So, after you spend time thinking your neighborhood might explode while you stare at beached whales (please see last post), life gives you a little less bitter perspective.
I know I’ve said that my town is fairly cool and all, but it’s startling how cool it is compared to Yerevan which is a mere two hours away. It tends to be twenty degrees warmer there, and yesterday, at about 3pm the capital had surely surpassed the 100 degree mark. After searching for the right road for a blistering hour, I, of course, fresh from yesterday’s puke-time, had to hike with my backpack up a 70 degree slope for 700 yards or so to find the vet’s house where in Spring Chicken was waiting with her worms.
I wish she didn’t have her lady parts anymore, but apparently she’s puting up a fight. I bet she ate some feces on purpose, just to throw me off the ovary-scooping trail.
The two of us sweat our way back down for another hour or so to the center of town where we collapsed under the shade of tree, laying on the grass only a couple yards from a fake pond.

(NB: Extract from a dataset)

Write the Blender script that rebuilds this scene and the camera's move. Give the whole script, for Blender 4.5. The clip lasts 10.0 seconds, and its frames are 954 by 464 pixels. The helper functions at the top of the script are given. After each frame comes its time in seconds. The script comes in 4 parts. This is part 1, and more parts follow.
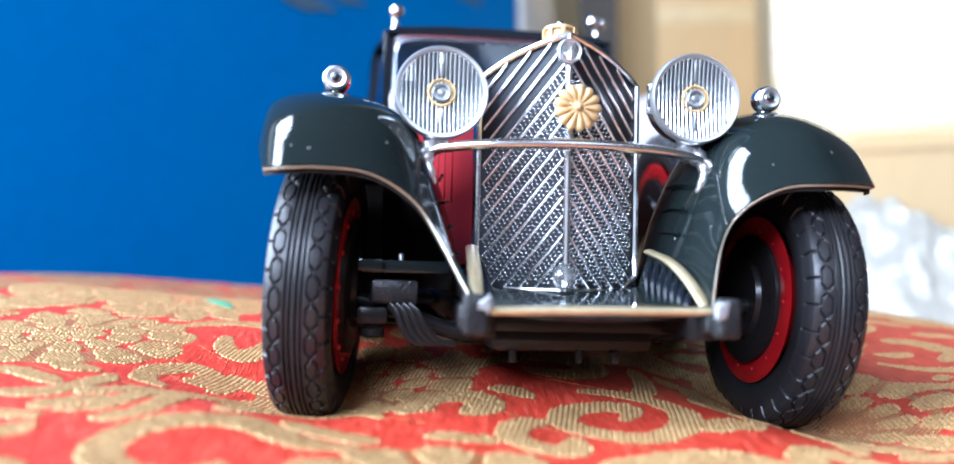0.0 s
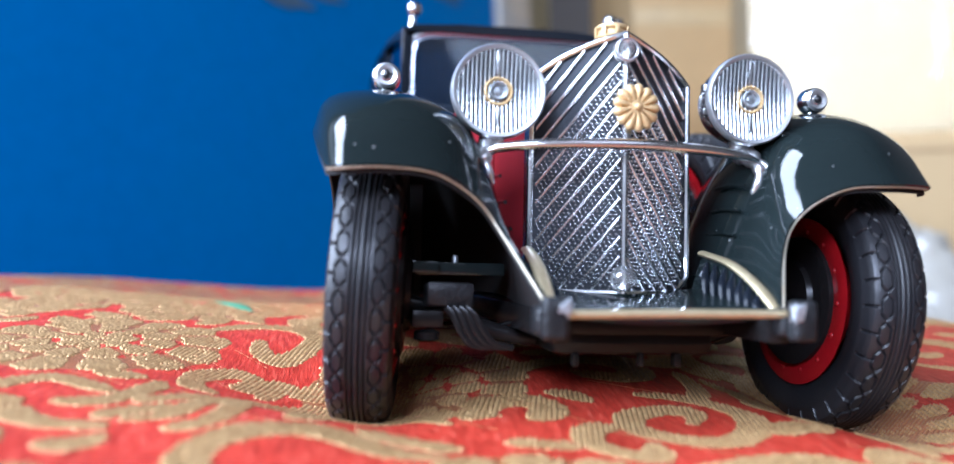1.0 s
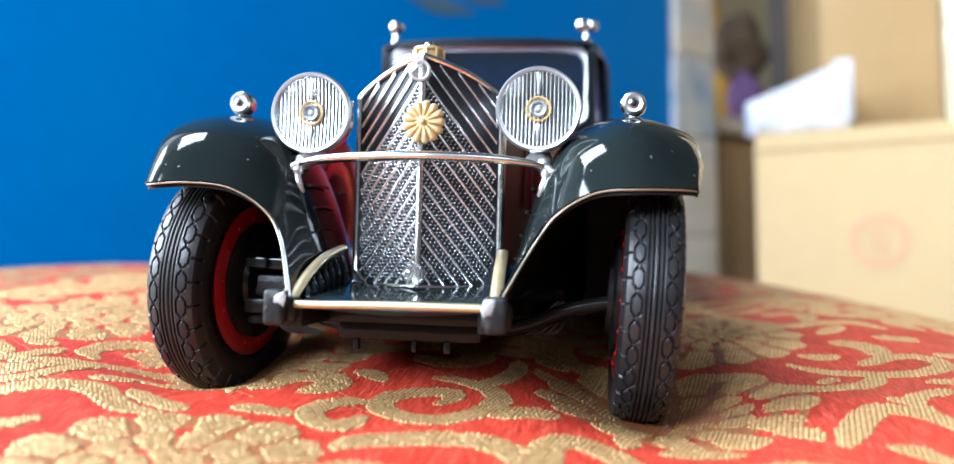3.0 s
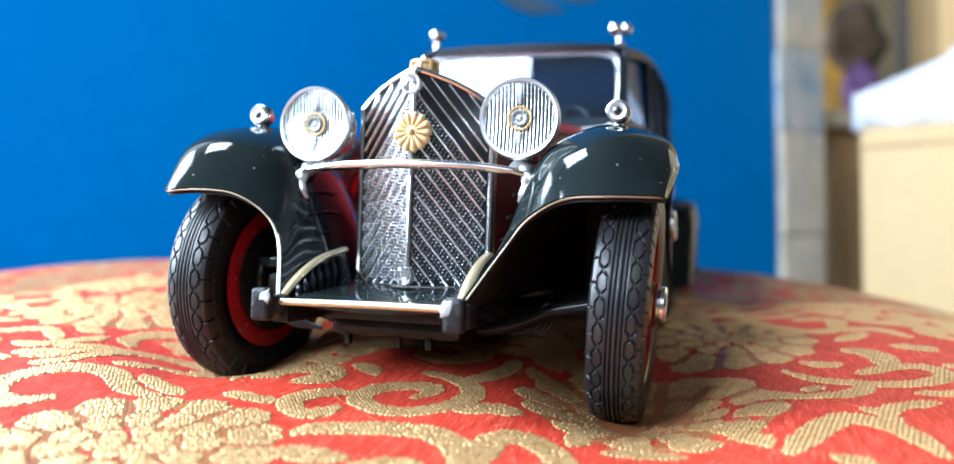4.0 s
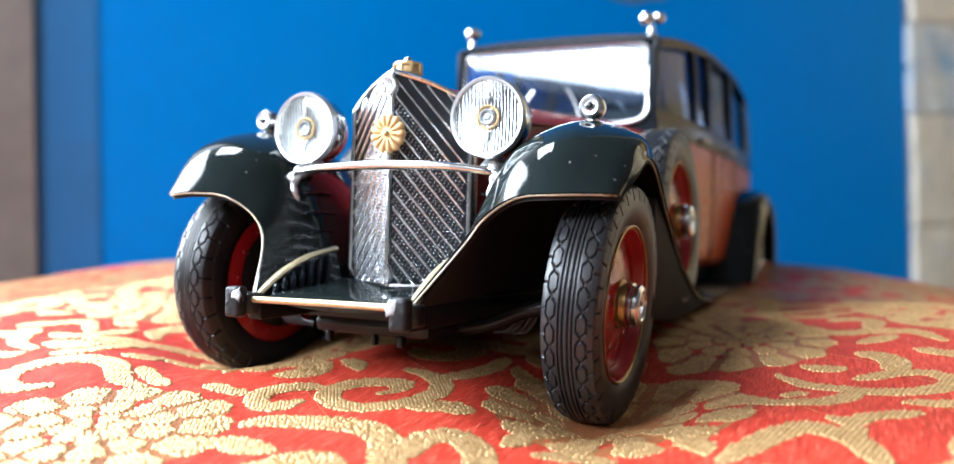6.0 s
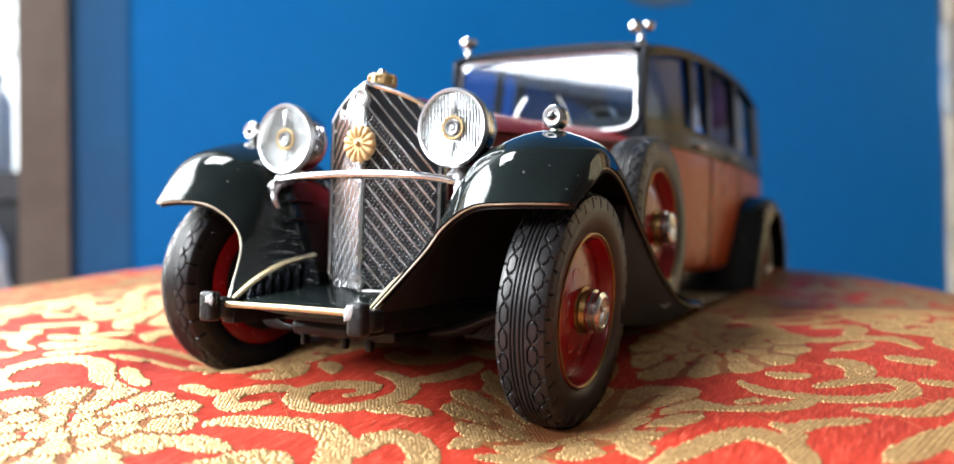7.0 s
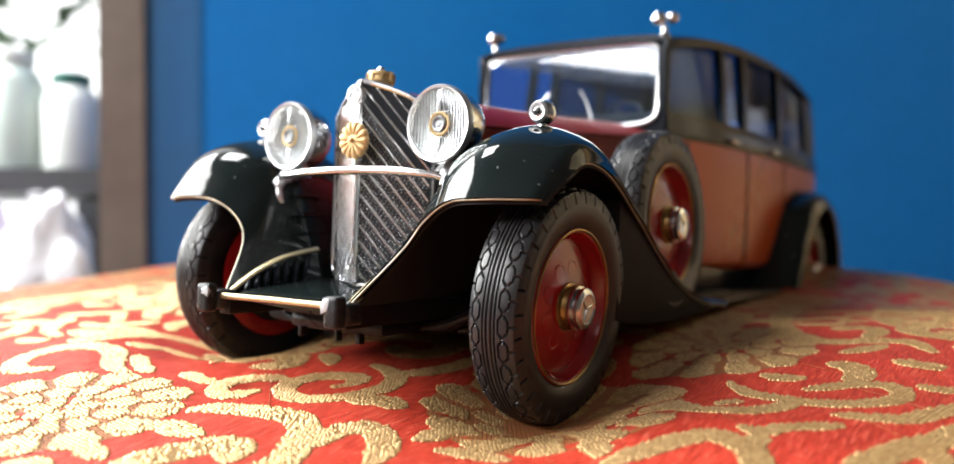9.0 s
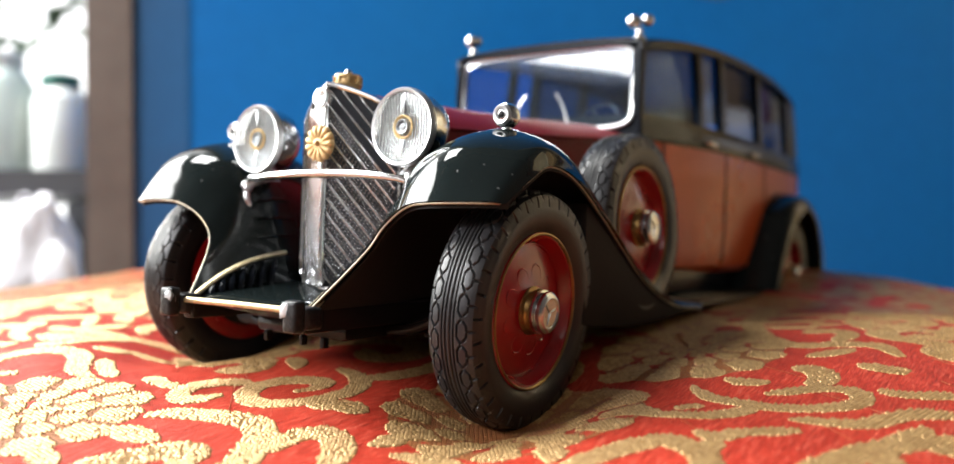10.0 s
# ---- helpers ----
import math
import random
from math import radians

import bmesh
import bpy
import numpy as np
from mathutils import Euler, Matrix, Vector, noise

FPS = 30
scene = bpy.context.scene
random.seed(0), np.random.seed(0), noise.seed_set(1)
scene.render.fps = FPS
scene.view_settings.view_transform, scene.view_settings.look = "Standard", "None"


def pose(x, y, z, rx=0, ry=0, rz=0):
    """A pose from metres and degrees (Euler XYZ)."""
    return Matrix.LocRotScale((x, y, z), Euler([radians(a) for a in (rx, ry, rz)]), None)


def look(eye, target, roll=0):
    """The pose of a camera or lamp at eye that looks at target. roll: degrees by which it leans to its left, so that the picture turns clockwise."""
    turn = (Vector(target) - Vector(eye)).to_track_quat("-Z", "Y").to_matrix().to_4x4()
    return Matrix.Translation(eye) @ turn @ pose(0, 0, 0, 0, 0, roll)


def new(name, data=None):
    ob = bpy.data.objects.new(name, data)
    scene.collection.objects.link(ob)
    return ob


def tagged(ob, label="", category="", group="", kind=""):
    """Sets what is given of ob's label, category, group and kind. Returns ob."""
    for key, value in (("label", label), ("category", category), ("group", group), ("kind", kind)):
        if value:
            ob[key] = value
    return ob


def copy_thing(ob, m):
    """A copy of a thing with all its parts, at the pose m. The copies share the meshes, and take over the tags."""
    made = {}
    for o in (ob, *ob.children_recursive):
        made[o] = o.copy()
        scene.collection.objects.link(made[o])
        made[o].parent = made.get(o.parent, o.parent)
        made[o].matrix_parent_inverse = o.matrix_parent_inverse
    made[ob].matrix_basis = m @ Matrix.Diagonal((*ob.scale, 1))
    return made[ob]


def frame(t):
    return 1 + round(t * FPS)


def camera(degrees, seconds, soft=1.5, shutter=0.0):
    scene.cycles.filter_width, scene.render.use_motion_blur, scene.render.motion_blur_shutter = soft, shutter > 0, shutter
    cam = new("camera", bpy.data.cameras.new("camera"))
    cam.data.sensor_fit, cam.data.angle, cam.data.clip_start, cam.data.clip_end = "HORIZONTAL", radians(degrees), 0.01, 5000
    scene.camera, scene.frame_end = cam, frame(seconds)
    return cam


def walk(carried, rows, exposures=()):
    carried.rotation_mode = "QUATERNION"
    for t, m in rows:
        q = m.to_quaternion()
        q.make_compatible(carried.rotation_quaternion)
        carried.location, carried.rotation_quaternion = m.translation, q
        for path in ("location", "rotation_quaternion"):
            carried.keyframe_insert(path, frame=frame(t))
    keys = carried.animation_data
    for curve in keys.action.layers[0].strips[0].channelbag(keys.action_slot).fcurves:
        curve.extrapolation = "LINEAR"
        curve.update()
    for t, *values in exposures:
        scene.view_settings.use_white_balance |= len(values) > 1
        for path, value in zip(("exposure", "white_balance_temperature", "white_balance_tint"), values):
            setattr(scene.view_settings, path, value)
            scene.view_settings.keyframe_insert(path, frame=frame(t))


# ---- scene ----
# Plan numbers are in centimetres, in the frame of the model car: x to the car's left, y to its tail, z up.
CM = 0.01
# The car sits a little askew on the soft cushion: from its frame to the level world.
BASE = Vector((-0.045, -0.016, 1.0)).rotation_difference(Vector((0, 0, 1))).to_matrix().to_4x4()
cam = camera(61.0, 10.0)
cam.data.dof.use_dof = True
cam.data.dof.focus_distance = 0.140
cam.data.dof.aperture_fstop = 11.0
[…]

There we were approached by Gago. Clad in baggy black duds, he offered the last bits from his plastic bag of popcorn to the Chicken who devoured them immediately. I, barely waking from my nap, rolled over to see the Chicken scarfing and the tall man grinning down at me through a grey, crudely braided beard.

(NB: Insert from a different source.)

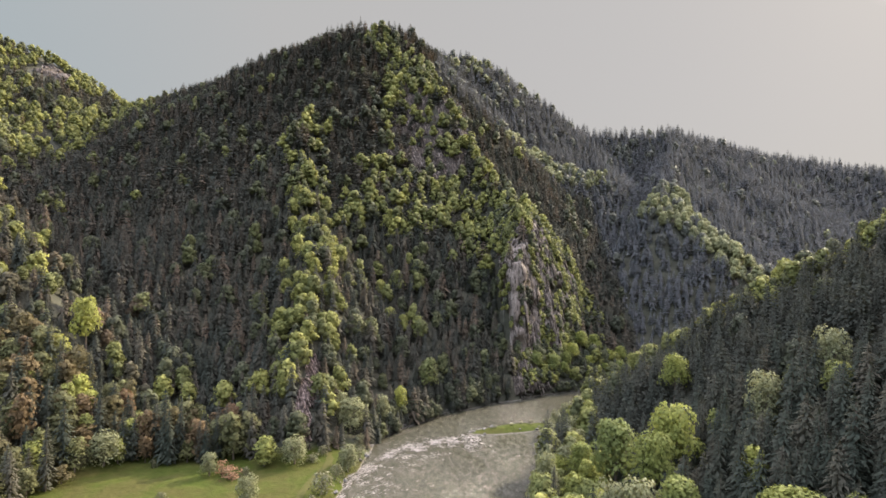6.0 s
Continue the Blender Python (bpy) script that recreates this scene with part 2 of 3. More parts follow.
def plain(name, stops, scale, bump, rough, stretch=(1, 1, 1), detail=6):
    """A rough natural surface: mottled by a two-scale noise, with fine relief."""
    m, n, l = material(name)
    out, b = n.new("ShaderNodeOutputMaterial"), n.new("ShaderNodeBsdfPrincipled")
    geo, mp, noi, bm_ = n.new("ShaderNodeNewGeometry"), n.new("ShaderNodeMapping"), n.new("ShaderNodeTexNoise"), n.new("ShaderNodeBump")
    mp.inputs["Scale"].default_value = stretch
    l.new(geo.outputs["Position"], mp.inputs[0]), l.new(mp.outputs[0], noi.inputs["Vector"])
    noi.inputs["Scale"].default_value, noi.inputs["Detail"].default_value, noi.inputs["Roughness"].default_value = scale, detail, 0.65
    r = ramp(n, stops)
    l.new(noi.outputs[0], r.inputs[0]), l.new(r.outputs[0], b.inputs["Base Color"])
    bm_.inputs["Distance"].default_value, bm_.inputs["Strength"].default_value = bump, 1.0
    l.new(noi.outputs[0], bm_.inputs["Height"]), l.new(bm_.outputs[0], b.inputs["Normal"])
    b.inputs["Roughness"].default_value, b.inputs["Specular IOR Level"].default_value = rough, 0.12
    l.new(b.outputs[0], out.inputs[0])
    return m


def rock_material(name, stops):
    """Pale limestone: each piece its own grey, dark weather streaks down the face, lichen."""
    m, n, l = material(name)
    out, b = n.new("ShaderNodeOutputMaterial"), n.new("ShaderNodeBsdfPrincipled")
    geo, mp, noi, fine, bm_ = n.new("ShaderNodeNewGeometry"), n.new("ShaderNodeMapping"), n.new("ShaderNodeTexNoise"), n.new("ShaderNodeTexNoise"), n.new("ShaderNodeBump")
    mp.inputs["Scale"].default_value = (1, 1, 0.12)
    l.new(geo.outputs["Position"], mp.inputs[0]), l.new(mp.outputs[0], noi.inputs["Vector"]), l.new(geo.outputs["Position"], fine.inputs["Vector"])
    noi.inputs["Scale"].default_value, noi.inputs["Detail"].default_value, noi.inputs["Roughness"].default_value = 0.85, 8, 0.8
    fine.inputs["Scale"].default_value, fine.inputs["Detail"].default_value = 1.8, 5
    isl, tot = n.new("ShaderNodeMath"), n.new("ShaderNodeMath")
    isl.operation = "MULTIPLY_ADD"
    isl.inputs[1].default_value, isl.inputs[2].default_value = 0.18, -0.12
    l.new(geo.outputs["Random Per Island"], isl.inputs[0]), l.new(isl.outputs[0], tot.inputs[0]), l.new(noi.outputs[0], tot.inputs[1])
    r = ramp(n, stops)
    l.new(tot.outputs[0], r.inputs[0]), l.new(r.outputs[0], b.inputs["Base Color"])
    bm_.inputs["Distance"].default_value = 0.5
    l.new(fine.outputs[0], bm_.inputs["Height"]), l.new(bm_.outputs[0], b.inputs["Normal"])
    b.inputs["Roughness"].default_value, b.inputs["Specular IOR Level"].default_value = 0.92, 0.2
    l.new(b.outputs[0], out.inputs[0])
    return m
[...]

Maybe I threw him off with my groggy shnorakal enk (we’re grateful) because he immediately turned around and went and brought another bag of popcorn which he spread on the grass and from which the three of us ate.
“You’re hungry?” he asked.
“I’m ok, thanks, ” I said, “but I think she loves you now.”

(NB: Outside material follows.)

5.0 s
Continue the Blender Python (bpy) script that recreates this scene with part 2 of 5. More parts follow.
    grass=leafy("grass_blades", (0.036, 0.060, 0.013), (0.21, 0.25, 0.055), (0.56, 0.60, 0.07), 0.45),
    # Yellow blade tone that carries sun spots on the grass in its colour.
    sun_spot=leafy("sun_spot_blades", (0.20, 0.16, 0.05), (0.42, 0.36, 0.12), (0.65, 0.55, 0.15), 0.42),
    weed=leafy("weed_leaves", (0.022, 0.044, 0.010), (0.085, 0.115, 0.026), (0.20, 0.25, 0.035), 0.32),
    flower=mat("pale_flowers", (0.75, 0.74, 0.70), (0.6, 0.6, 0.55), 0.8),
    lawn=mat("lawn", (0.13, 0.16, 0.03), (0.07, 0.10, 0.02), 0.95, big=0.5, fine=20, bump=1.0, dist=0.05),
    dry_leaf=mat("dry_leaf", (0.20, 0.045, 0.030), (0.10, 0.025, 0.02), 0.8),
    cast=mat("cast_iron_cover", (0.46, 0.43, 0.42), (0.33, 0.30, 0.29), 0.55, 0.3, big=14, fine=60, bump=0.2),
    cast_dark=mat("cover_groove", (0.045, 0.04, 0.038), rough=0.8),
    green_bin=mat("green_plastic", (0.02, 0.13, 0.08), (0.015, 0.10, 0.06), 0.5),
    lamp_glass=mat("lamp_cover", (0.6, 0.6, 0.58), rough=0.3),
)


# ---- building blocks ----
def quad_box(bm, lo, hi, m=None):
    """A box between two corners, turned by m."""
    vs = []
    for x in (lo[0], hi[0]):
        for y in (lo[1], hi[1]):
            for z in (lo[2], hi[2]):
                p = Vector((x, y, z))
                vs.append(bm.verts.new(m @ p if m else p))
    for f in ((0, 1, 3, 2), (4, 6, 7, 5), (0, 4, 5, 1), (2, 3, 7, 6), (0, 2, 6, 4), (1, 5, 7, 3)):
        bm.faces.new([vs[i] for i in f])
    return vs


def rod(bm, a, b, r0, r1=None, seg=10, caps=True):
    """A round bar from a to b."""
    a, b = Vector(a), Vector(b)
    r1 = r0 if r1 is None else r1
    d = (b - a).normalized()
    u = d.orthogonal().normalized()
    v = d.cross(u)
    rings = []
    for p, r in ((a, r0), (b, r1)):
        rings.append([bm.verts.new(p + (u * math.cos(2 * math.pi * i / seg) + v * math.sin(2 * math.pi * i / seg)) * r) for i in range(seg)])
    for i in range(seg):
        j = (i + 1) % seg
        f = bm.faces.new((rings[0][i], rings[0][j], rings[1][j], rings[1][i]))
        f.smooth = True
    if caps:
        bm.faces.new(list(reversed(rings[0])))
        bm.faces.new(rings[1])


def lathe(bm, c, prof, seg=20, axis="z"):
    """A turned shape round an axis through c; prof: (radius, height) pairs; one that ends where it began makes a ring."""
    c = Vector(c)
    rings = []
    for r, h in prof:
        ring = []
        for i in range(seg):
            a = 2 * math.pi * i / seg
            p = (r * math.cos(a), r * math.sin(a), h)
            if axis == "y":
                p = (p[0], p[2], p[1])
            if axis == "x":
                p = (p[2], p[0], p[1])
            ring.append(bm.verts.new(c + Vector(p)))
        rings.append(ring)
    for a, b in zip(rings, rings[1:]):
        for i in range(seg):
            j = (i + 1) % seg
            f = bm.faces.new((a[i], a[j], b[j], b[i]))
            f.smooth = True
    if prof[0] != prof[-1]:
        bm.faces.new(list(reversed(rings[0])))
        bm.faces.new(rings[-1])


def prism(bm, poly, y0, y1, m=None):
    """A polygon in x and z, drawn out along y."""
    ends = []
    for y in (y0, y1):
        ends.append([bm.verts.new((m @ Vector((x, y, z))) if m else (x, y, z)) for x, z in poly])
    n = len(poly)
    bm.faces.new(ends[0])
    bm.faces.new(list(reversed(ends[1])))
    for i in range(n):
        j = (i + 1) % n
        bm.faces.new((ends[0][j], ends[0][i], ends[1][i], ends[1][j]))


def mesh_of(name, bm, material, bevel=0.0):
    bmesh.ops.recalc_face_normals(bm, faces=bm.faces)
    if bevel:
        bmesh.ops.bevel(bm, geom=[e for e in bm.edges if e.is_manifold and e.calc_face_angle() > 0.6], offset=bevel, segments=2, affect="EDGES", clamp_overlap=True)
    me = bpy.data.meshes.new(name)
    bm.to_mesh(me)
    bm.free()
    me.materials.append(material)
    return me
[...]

Gago grinned and reclined and brought out a small bottle of vodka which he offered me. I declined which didn’t stop him from guzzling. He never directly asked me if I was homeless.
“Drink some vodka?” he asked.
“No, thanks. I’m waiting on someone who is taking me to my town”
“You live on the grass up there?” he asked.
“No, I live near a family in their small house in their garden.”
Later on, he asked, “In America, you live on the grass?”
“No, no. I live with my family,” I said.
Whenever my hand was empty, he gathered kernals of popcorn from the grass and dumped them into my palm. Perhaps it was my I’ve-been-puking-in-a-sweltering-apartment hairdo, or maybe it was my dirty clothes, or my heedless sprawl on the park grass, but this was surely the first time that a homeless man assumed that I was also homeless.
He offered Spring Chicken a palm full of vodka, which to my relief, she seemed to hate. We talked about his cat, about Yerevan, about the heat, about music. Grinning, we stumbled through “Hotel California” together, his phonetic rendering all the more marred by his vodka guzzles. He kissed Spring Chicken on the mouth and wrestled with her. He seemed very interested in her teeth, opening her mouth to study them while she wagged her tail.
When people passed he sometimes asked them for khmelu pogh, for drinking money. But when the taxi came, he didn’t ask me for a penny. He shook my hand and told me what a pleasure it was to meet me. He hugged my dog. He waved to me.